A GRASP+VND Algorithm for the Multiple Traveling Repairman Problem with Distance Constraints

Abstract

Multiple Traveling Repairman Problem (MTRP) is a class of NP-hard combinatorial optimization problems. In this paper, an other variant of MTRP, also known as Multiple Traveling Repairman Problem with Distance Constraint (MTRPD) is introduced. In MTRPD problem, a fleet of vehicles serve a set of customers. Each vehicle that starts from the depot is not allowed to travel a distance longer than a limit and each customer must be visited exactly once. The goal is to find the order of customer visits that minimizes the sum of waiting time. To the best of our knowledge, the problem has not been studied much previously, even though it is a natural and practical extension of the Traveling Repairman Problem or Multiple Traveling Repairman Problem case. In our work, we propose a metaheuristic algorithm which is mainly based on the principles of Greedy Randomized Adaptive Search Procedure (GRASP) and Variable Neighborhood Descent (VND) to solve the problem.
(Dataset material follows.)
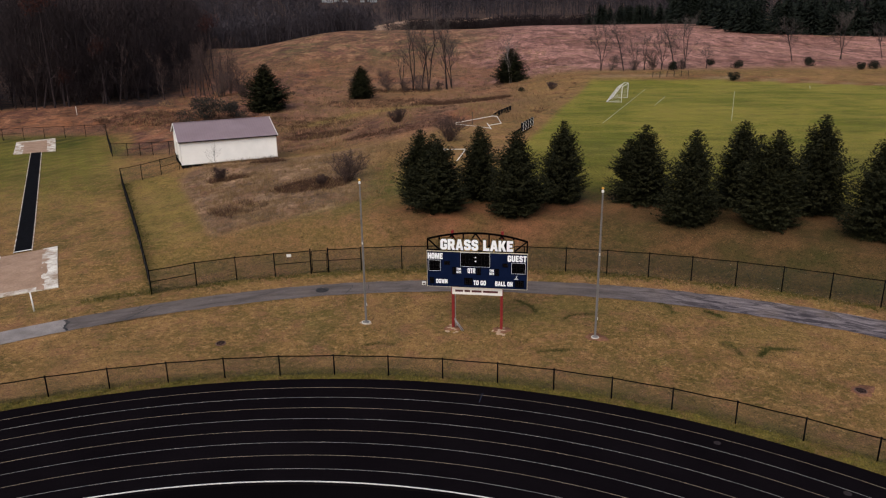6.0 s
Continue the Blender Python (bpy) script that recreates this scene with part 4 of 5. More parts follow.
def dome(h, r, seed):
    """A broad airy shrub: many stems under a rounded haze of twigs."""
    wood, fine = bare_tree(h * 1.1, seed, .8, 1.7, 13, .1, thick=.008, thin=.009)
    haze = ragged(h, r, 900, seed + 1, False, .9, (.10, .28))
    n = len(fine.v)
    fine.v += haze.v
    fine.f += [tuple(n + i for i in f) for f in haze.f]
    return meshes((wood, fine))


shrubs = [dome(2.7, 1.75, 51), meshes(bare_tree(2.0, 52, .85, 2.4, 13, .1, thick=.010)), meshes(bare_tree(3.0, 58, .75, 1.0, 1, .15, thick=.008, thin=.006))]
plant("bare_shrub", shrubs[0], -11.0, 47.6, "many-stemmed leafless shrub on the grassy bank", "shrub", "shrubs", (M_BARKDARK, M_TWIG), 0.0, 1.0)
plant("bare_shrub", shrubs[1], -13.6, 47.4, "low leafless shrub beside a taller one", "shrub", "shrubs", (M_BARKDARK, M_TWIG), 1.2, .55)
plant("bare_shrub", shrubs[1], -27.0, 57.8, "low dark leafless shrub in front of the shed", "shrub", "shrubs", (M_BARKDARK, M_TWIG), 2.0, .75)
plant("bare_sapling", shrubs[2], -29.6, 64.6, "thin leafless sapling in front of the shed wall", "sapling", "shrubs", (M_BARK, M_BARK), 2.0, .95)
plant("bare_shrub", shrubs[1], -9.8, 90.0, "grey leafless shrub on the meadow", "shrub", "shrubs", (M_BARK, M_TWIG), .5, 1.1)
plant("bare_shrub", shrubs[0], -1.4, 62.0, "tall thin leafless shrub behind the spruces", "shrub", "shrubs", (M_TWIG, M_TWIG), .5, .95)
plant("bare_shrub", shrubs[1], 16.5, 118.5, "small leafless shrub at the field corner", "shrub", "shrubs", (M_BARK, M_TWIG), 3.5, .8)

far_shrubs = [meshes(bare_tree(3.1, 54, .8, 1.2, 7, .1, thick=.008, thin=.012)), meshes(bare_tree(2.0, 55, .85, 1.5, 7, .1, thick=.010))]
for i, (x, y, s) in enumerate(((-15.5, 138.5, 1.5), (-12.0, 138.0, 1.3), (-9.4, 138.2, 1.2), (-5.0, 139.0, 1.0), (31.0, 138.5, 1.1), (35.5, 138, 1.2), (39.8, 138.5, 1.3), (45.8, 139.5, 1.2), (-47.0, 136.5, 1.8), (-44.5, 131.0, 1.4), (-50.0, 131.5, 1.7))):
    plant("bare_shrub", far_shrubs[i % 2], x, y, "tangled leafless shrub under the meadow trees", "shrub", "meadow shrubs", (M_BARK, M_TWIG), i * 2.2, s)


# ---- woods and far hedges, too many to count ----
def triangles(geo):
    V = np.array(geo.v, np.float32)
    F = []
    for f in geo.f:
        for i in range(1, len(f) - 1):
            F.append((f[0], f[i], f[i + 1]))
    return V, np.array(F, np.int32)


def joined(pair):
    V, F = [], []
    k = 0
    for g in pair:
        v, f = triangles(g)
        V.append(v)
        F.append(f + k)
        k += len(v)
    return np.concatenate(V), np.concatenate(F)


def scatter(name, templates, spots, mat, label, category, sink=.2):
    """One mesh of many plants: spots are rows of x, y, size, breadth."""
    rnd = random.Random(len(spots))
    VV, FF, k = [], [], 0
    for i, (x, y, s, w) in enumerate(spots):
        V, F = templates[rnd.randrange(len(templates))]
        a = rnd.uniform(0, 6.28)
        c, sn = math.cos(a) * s * w, math.sin(a) * s * w
        P = np.stack([V[:, 0] * c - V[:, 1] * sn + x, V[:, 0] * sn + V[:, 1] * c + y, V[:, 2] * s + zat(x, y) - sink], -1)
        VV.append(P)
        FF.append(F + k)
        k += len(V)
    ob = part(name, fast_mesh(name, np.concatenate(VV), np.concatenate(FF)), mat)
    return tagged(ob, label, category, kind="stuff")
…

The GRASP is used to build an initial solution which is good enough in construction phase. In a cooperative way, the VND is employed to generate diverse neighborhoods in improvement phase, therefore, it can prevent the search to escape from local optimal. Extensive numerical experiments on benchmark instances show that our algorithm can find the optimal solutions with up to 50 vertices in several instances. For larger instances, our algorithm obtains provably near-optimal solutions, even for large instances.